Sfilano docenti universitari, imprenditori, giornalisti, volti noti; deputati e senatori, governatori, assessori e presidenti. Ed esperti di esperienze diverse, cineasti, testimoni, romanzieri, LGBT+ e, sulla cresta dell’onda, autori noti per confezionare ad orario pubblicazioni da acquistare prima della scadenza degli anniversari e dei centenari che celebrano (il Congresso di Livorno e Pier Paolo Pasolini; Caporetto e Dante Alighieri; le Torri Gemelle e la Marcia su Roma). Ascoltiamo. A dar conto della tragedia che si consuma in questi giorni si susseguono pareri e argomenti disparati, troppo spesso improvvisati. È giusto e doveroso sentire le opinioni e le emozioni. Tuttavia si fa, pare a me, eccessivo tesoro dei giudizi di vincitori e vincitrici di gare di danza; o di chi si sia segnalato partecipando a un festival; o di cuochi (e non ne mancano); o di attori e attrici (ce ne sono, pur se più d’uno negli ultimi tempi recita in politica. Non solo in Italia).
Chi ragiona sulla guerra in Ucraina con cognizione di causa e sa quello che dice è sovrastato e zittito, qualunque opinione esprima. Chi ragiona infastidisce, non si segue. Se poi le sue parole non sono poche è finito.
Ma tant’è. La più parte degli ospiti ha appena pubblicato un libro che va promosso (la promozione della cultura) e, cogliendo l’occasione di un talk sulla guerra in Ucraina, lo mostrano quel manufatto fresco di stampa, il loro nome ben visibile in copertina. Essi ci dicono, ma siano rispettati i tempi televisivi altrimenti da casa non si segue, avvertono i conduttori e le conduttrici, cosa pensano in poche parole dell’Europa e della Cina, della prima guerra mondiale e della seconda e se ora siamo o non siamo in vista della terza. E se l’onore sta nella patria ed il coraggio nella resistenza. In poche parole e dopo la pubblicità. È una breve interruzione (cibo per cani, vacanze di sogno, l’antiruga istantaneo); è anche grazie alla pubblicità che è garantita la libertà di opinione.

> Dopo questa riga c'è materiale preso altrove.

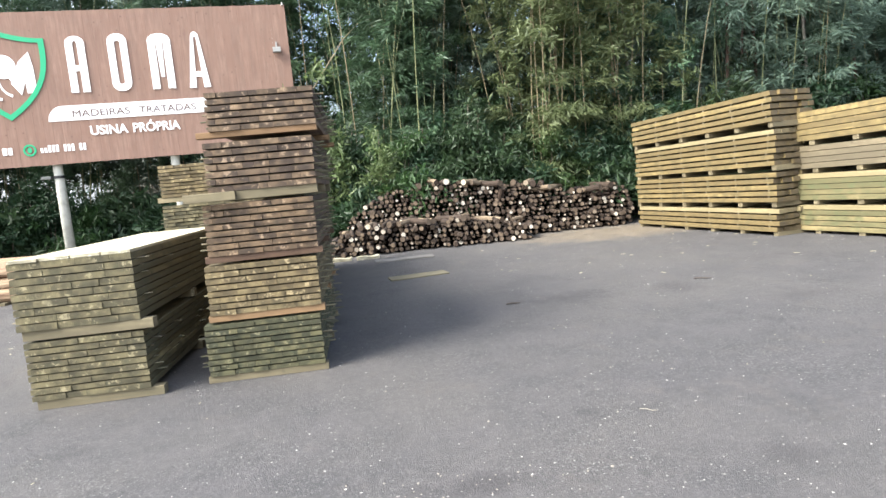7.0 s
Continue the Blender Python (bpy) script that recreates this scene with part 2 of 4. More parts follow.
    dark_stone = maths(nt, "MULTIPLY", ramp(nt, tone.outputs[0], 0.0, 0.25, 0.75, 0.0), bare)
    pale_stone = maths(nt, "MULTIPLY", ramp(nt, tone.outputs[0], 0.84, 1.0, 0.0, 0.8), bare)
    col = mixed(nt, dark_stone, col, (0.03, 0.029, 0.031))
    col = mixed(nt, pale_stone, col, (0.205, 0.195, 0.19))
    nt.links.new(col, b.inputs["Base Color"])
    h = maths(nt, "ADD", maths(nt, "MULTIPLY", grit, 0.6), maths(nt, "MULTIPLY", fine, 0.5))
    h = maths(nt, "ADD", h, maths(nt, "MULTIPLY", tone.outputs[1], maths(nt, "MULTIPLY", bare, 0.5)))
    bump(nt, b, h, 0.9, 0.024)
    return m


M_YARD = yard_surface()
M_GREY_TOP = timber("weathered_brown_timber", (0.198, 0.132, 0.07568), (0.0616, 0.03872, 0.02376), 0.4, (0.045, 0.03, 0.024))
M_BROWN = timber("brown_timber", (0.2068, 0.1338, 0.07216), (0.0704, 0.04312, 0.02376), 0.4, (0.05, 0.035, 0.025))
M_TAN = timber("tan_timber", (0.2464, 0.1866, 0.088), (0.1188, 0.08624, 0.04048), 0.4, (0.08, 0.07, 0.035))
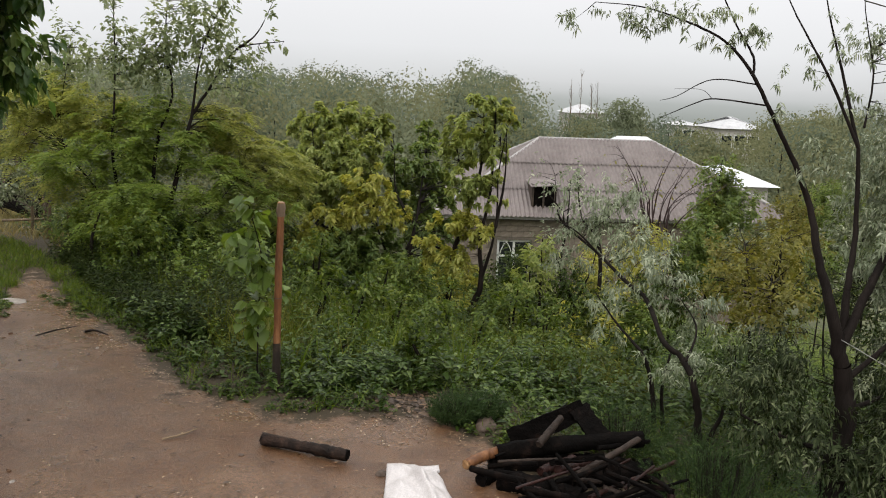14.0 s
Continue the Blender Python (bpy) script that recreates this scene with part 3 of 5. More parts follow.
# ---- far woods: nobody could count them ----
def far_crown(x, y, g, h, r, n):
    """Leaves over a crown of many rounded boughs, and the trunk's line."""
    lob = [(x, y, g + 0.42 * h, 0.85 * r, 0.36 * h)]
    for _ in range(13):
        a, f = rng.uniform(0, 2 * math.pi), rng.uniform(0.3, 0.96)
        rr = r * (0.95 - 0.62 * f) * rng.uniform(0.6, 1.15) + 0.18
        out = r * 0.75 * math.sqrt(max(0.05, 1.05 - f * f))
        lob.append((x + out * math.cos(a), y + out * math.sin(a), g + h * f - 0.5 * rr, rr, rr * rng.uniform(0.8, 1.3)))
    per = n // len(lob)
    P, D, N, L = [], [], [], []
    for lx, ly, lz, lr, lh in lob:
        d = rand_dirs(per)
        P.append(np.array([lx, ly, lz]) + d * rng.uniform(0.72, 1.1, per)[:, None] * np.array([lr, lr, lh]))
        fringe = (rng.random(per) < 0.28)[:, None]
        D.append(unit(np.where(fringe, d + np.array([0, 0, 0.4]), np.cross(d, rand_dirs(per)) + np.array([0, 0, -0.25])) + 0.2 * rand_dirs(per)))
        N.append(unit(d + np.array([0, 0, 0.5]) + 0.22 * rand_dirs(per)))
        L.append(np.where(fringe[:, 0], 0.45, 1.0) * rng.uniform(0.14, 0.3, per) * (0.75 + y / 160))
    P, D, N, L = (np.concatenate(q) for q in (P, D, N, L))
    v, q = leaf_arrays(P, D, N, L, 0.62 * L, 0.12, 0.08, False)
    tv, tq = tubes([np.array([(x, y, g - 0.2, 0.14), (x + 0.1, y, g + 0.3 * h, 0.09), (x + 0.1, y, g + 0.7 * h, 0.03)])], 5)
    return v, q, tv, tq


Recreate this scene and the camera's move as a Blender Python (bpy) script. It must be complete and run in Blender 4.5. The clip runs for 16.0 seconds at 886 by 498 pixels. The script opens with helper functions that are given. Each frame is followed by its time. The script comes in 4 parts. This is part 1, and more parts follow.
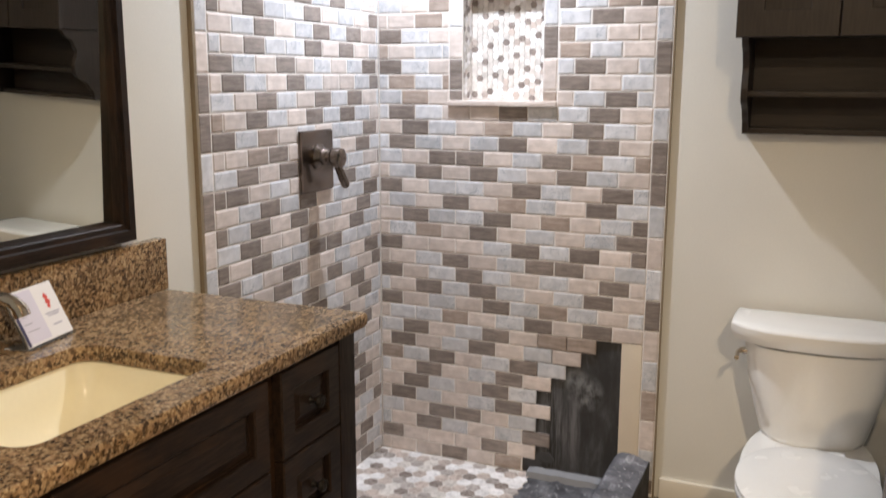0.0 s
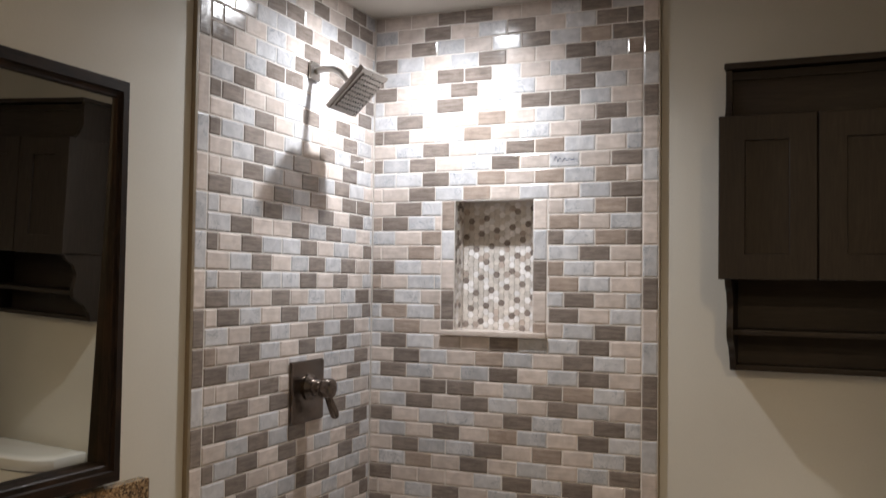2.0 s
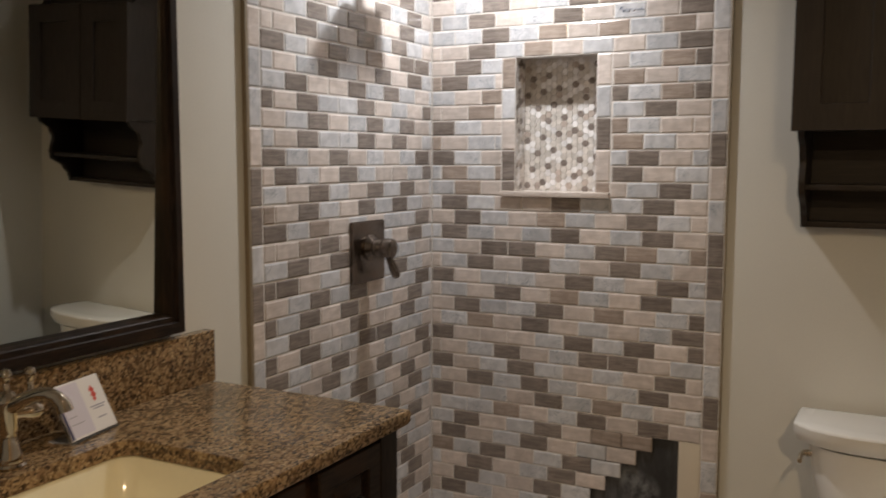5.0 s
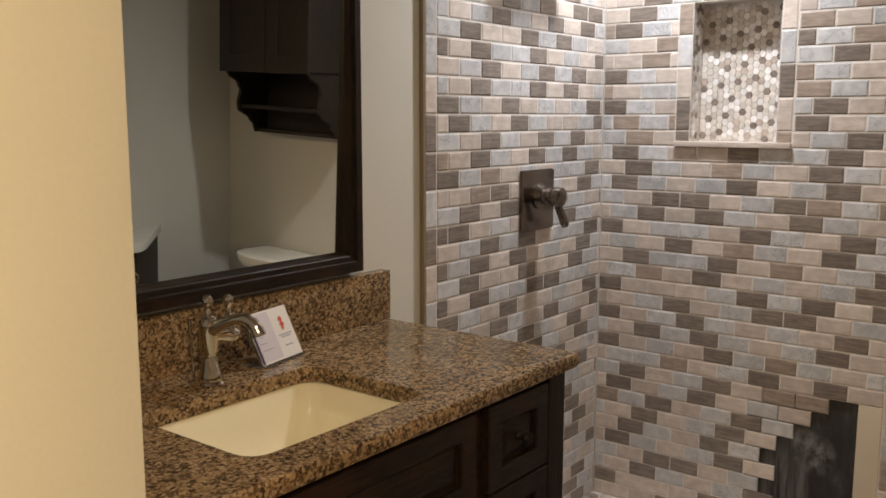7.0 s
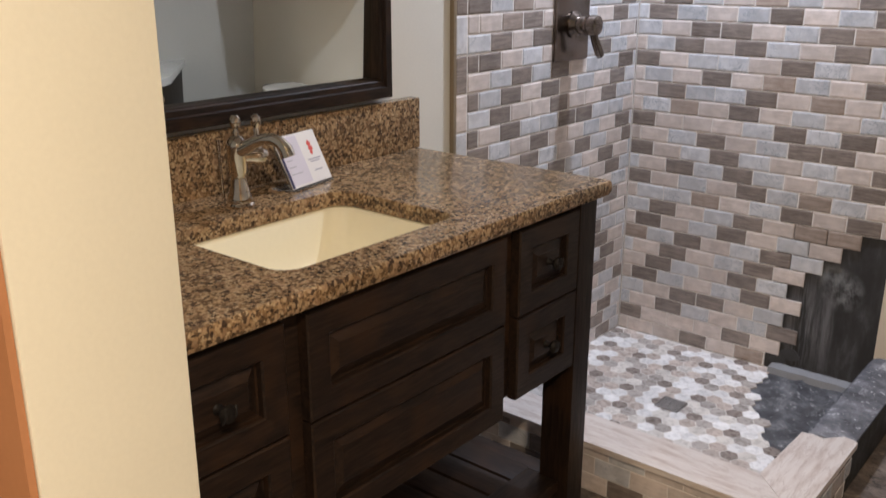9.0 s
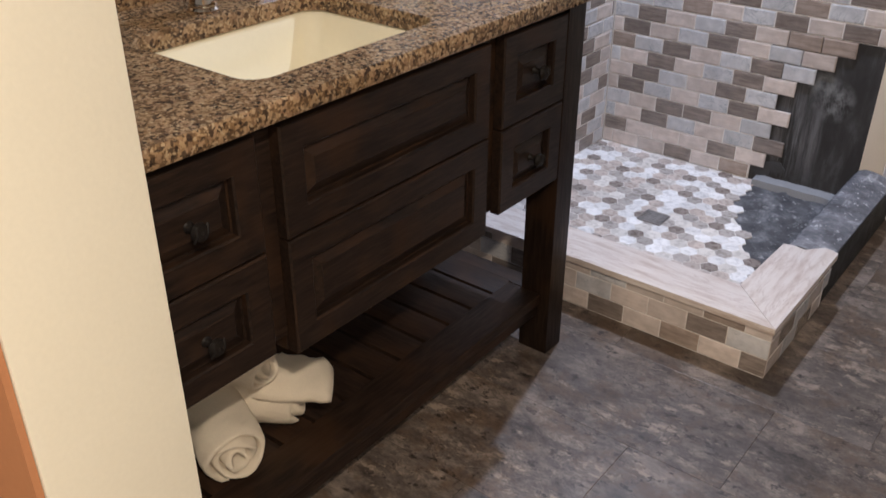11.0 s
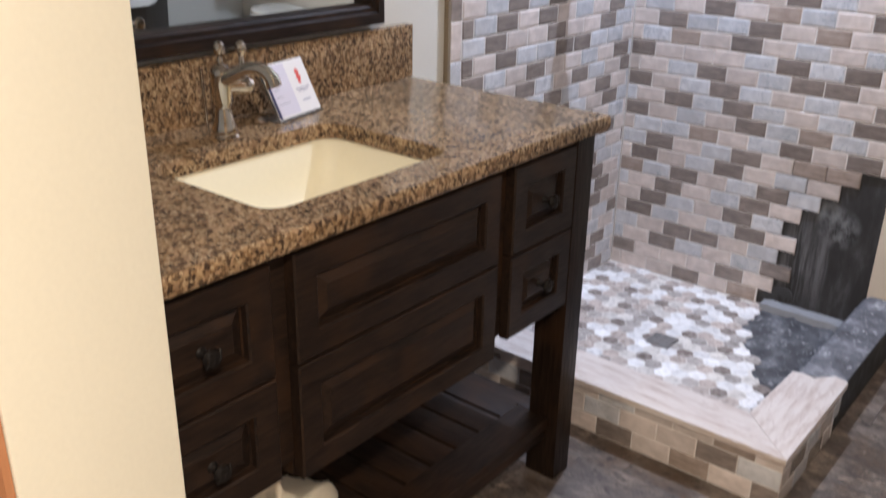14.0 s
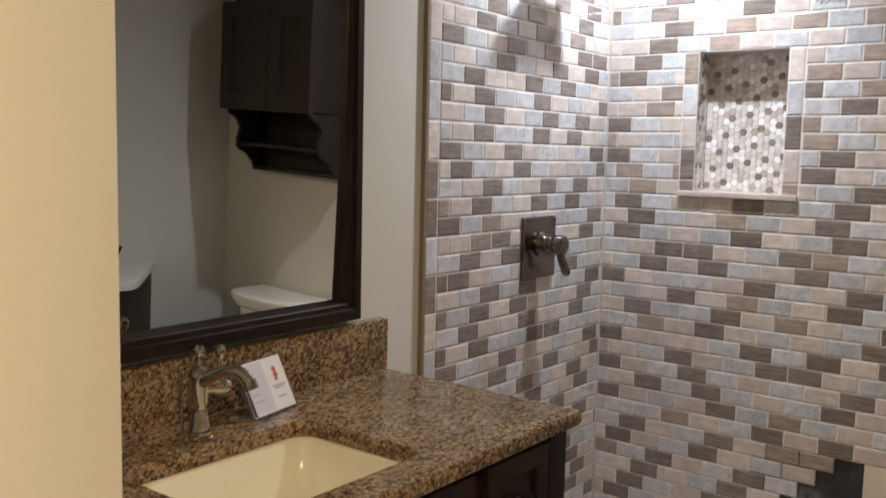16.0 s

La libertà che è negata nei regimi autoritari (non si dica nelle dittature) e strenuamente difesa e assicurata dalla democrazia, in Europa e in America. Sono anche invitati a dire la loro i giovani in quanto giovani e i vecchi in quanto vecchi. Quelli perché non c’erano e questi perché c’erano, quando capitò quell’altra guerra. Quale altra guerra? Una delle altre. Se la guerra in corso va confrontata con altre guerre, c’è chi sceglie la Guerra di Spagna, chi quella d’Algeria. Qualcuno evoca la Resistenza. Si citano il Kosovo, l’Irak, l’Afghanistan. Si raccomanda di non dimenticare la Shoah. Ma allora l’onestà intellettuale vuole si ricordino le foibe.
‘In poche parole’ compongono così il sordo rumore che attraversa il fondo delle nostre stanze dalla mattina alla sera.